BU KONUDA KARŞILAŞILABİLECEK SORUNLAR
ÖRNEK OLAY 1:
- Ben icra dairesinden bir ev aldım. Evin sahibi, nakit paraya ihtiyacı olduğu için arkadaşı Semih'e evi satıyormuş gibi bankaya kredi karşılığı rehin vermiş ve noterde 5 yıl süre sonra Semih evi bana geri satacak diye satış vaadi sözleşmesi yaparak tapuya işletmiş.
Ancak evin sahibi krediyi ödeyememiş. Arkadaşı Semih de ödeme yapamamış. Ev rehinden dolayı cebri satış ile ihale usulü ile satışa çıkartılmış. Ben de ihaleyi kazanarak evi aldım.

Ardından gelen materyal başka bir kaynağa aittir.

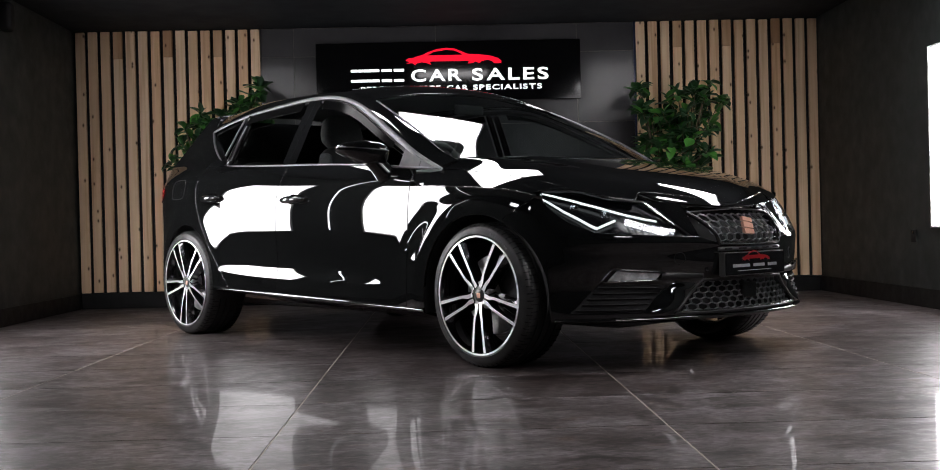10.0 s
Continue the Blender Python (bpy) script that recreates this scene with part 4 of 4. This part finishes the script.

Ama bu olaydan tapuda imza atarken haberim oldu. Şu anda tapusu elimde; icradan satış tutanağı da var. Ve satış vaadi sözleşmesi 1 ay sonra doluyor. Satış vaadi sözleşmesine uymam gerekir mi? Tıklayın
KONUYLA İLGİLİ İÇTİHATLAR
YARGITAY NİHAİ KARARLARI
SORU ŞU: Bir konutun AİLE KONUTU olması, o konutun cebri icra satışına engel teşkil eder mi?

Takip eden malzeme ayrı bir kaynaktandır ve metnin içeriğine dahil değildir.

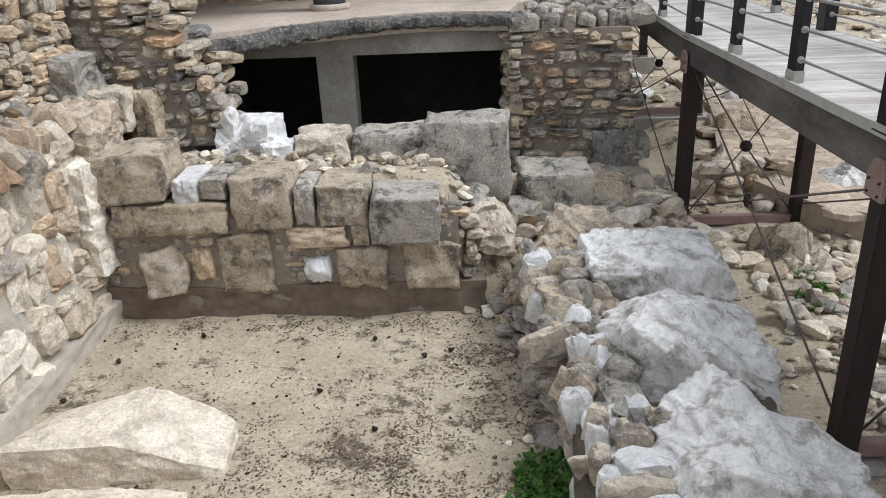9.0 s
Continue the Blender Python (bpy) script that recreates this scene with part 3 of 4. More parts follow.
# ---- terrace slab, basement ----
def terrace_slab():
    bm = bmesh.new()
    pts = [(0.1, 11.25), (1.0, 11.4), (1.7, 11.72), (2.1, 12.0), (2.8, 12.62), (3.5, 13.15), (4.3, 13.5), (5.2, 13.62), (6.1, 13.35), (6.3, 14.0), (7.2, 15.4), (8.2, 16.0), (8.2, 17.7), (0.1, 17.7)]
    ex, ey = [q[0] for q in pts[:9]], [q[1] for q in pts[:9]]
    f = bm.faces.new([bm.verts.new((x, y, -0.12)) for x, y in pts])
    ext = bmesh.ops.extrude_face_region(bm, geom=[f])
    for v in ext["geom"]:
        if isinstance(v, bmesh.types.BMVert):
            v.co.z = 0.19
    bmesh.ops.triangulate(bm, faces=bm.faces[:])
    for _ in range(5):
        bmesh.ops.subdivide_edges(bm, edges=[e for e in bm.edges if e.calc_length() > 0.3], cuts=1)
        bmesh.ops.triangulate(bm, faces=bm.faces[:])
    for v in bm.verts:
        edge = 1 - smooth_step(0.0, 0.6, v.co.y - float(np.interp(v.co.x, ex, ey)))
        v.co.z += noise.noise(v.co * 0.8) * 0.012 - 0.06 * edge
    return from_bm("terrace", bm, TERRACE)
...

KARAR: AİLE KONUTU - TEDBİRİN CEBRİ İCRA SATIŞINA ENGEL TEŞKİL ETMEYECEĞİ
YARGITAY
Hukuk Genel Kurulu 2011/2-109 E.N , 2011/481 K.N.
İlgili Kavramlar
HAKİMLERİN HUKUKİ SORUMLULUĞU
TAZMİNAT
İçtihat Metni
Taraflar arasındaki tazminat davasının yapılan incelemesi sonucunda ilk derece mahkemesi sıfatıyla Yargıtay 2. Hukuk Dairesince;
(...Davacı vekili, dava dilekçesinde; müvekkilinin eşi R... K...... adına tapuda kayıtlı olan Siirt M..... K..... mahallesindeki 307 ada (2) nolu parseldeki (…nolu "mesken" niteliğindeki taşınmazın "aile konutu" olduğunu, taşınmazda hak sahibi olan kocasının , eşinin rızasını almadan "A..... D.......Tüketim Malları San, ve Tic. Ltd. Şti"nin borcuna teminat olması için taşınmazın üzerine üçüncü kişi (B.. E. A......San. ve Tic. A.Ş.) lehine ipotek tesis ettirdiğini, borçlu vadesinde borcunu ödemeyince, ipotek alacaklısı BSH şirketinin, borçlu ve taşınmaz maliki aleyhine "ipoteğin paraya çevrilmesi yoluyla" icra takibine başvurduğunu, müvekkilinin bu takip nedeniyle aile konutunun satılmak üzere olduğunu öğrendiğini, bunun üzerine Türk Medeni Kanununun 194.maddesine dayanarak Siirt Asliye Hukuk (Aile) Mahkemesinde 29.08.2007 tarihinde "ipoteğin kaldırılması" davası açtıklarını, davanın 25.10.2007 tarihinde yapılan duruşmasında, ipotekli taşınmazın satışının ve başkalarına devrinin önlenmesi için talepleri doğrultusunda, taşınmazın tapu kaydına tedbir konulduğunu, 28.02.2008 tarihli duruşmada ise, davaya bakan davalı hakimin konulan tedbir kararını kaldırdığını, tedbir kalkınca, taşınmazın cebri icra yoluyla alelacele satışa çıkarıldığını ve ipotek alacaklısı B.. şirketinin taşınmazı alacağına mahsuben satın aldığım, bunun üzerine ipoteğin kaldırılması davası konusuz kalınca zorunlu olarak davayı ıslah ederek, cebri satışın iptali ve dava konusu taşınmazın yeniden davacının eşi adına tescilini talep ettiklerini, ancak mahkemece davanın 02.07.2008 tarihinde reddedildiğini, kararı temyiz ettiklerini, Yargıtay'ca "ipotekli taşınmaz cebri icra yoluyla satıldığından" dolayı işin esasının incelenemediğini, karar düzeltme taleplerinin de 07.04.2010 tarihinde reddedildiğini, davalı hakimin; konulan tedbiri kaldırmamış ve davayı konusuz bırakmamış olsaydı, davanın müvekkili lehine sonuçlanacak ve müvekkilinin aile konutunu kaybetmeyecek olduğunu, tedbir kararının davalı hakim tarafından kaldırılması ve taşınmazın cebri icra ile satılması sonucu zarara uğradığını ileri sürerek uğradığı 47.970.65 TL. zararın tazmini ile bu miktarın davalı hâkimden tahsiline karar verilmesini istemiştir.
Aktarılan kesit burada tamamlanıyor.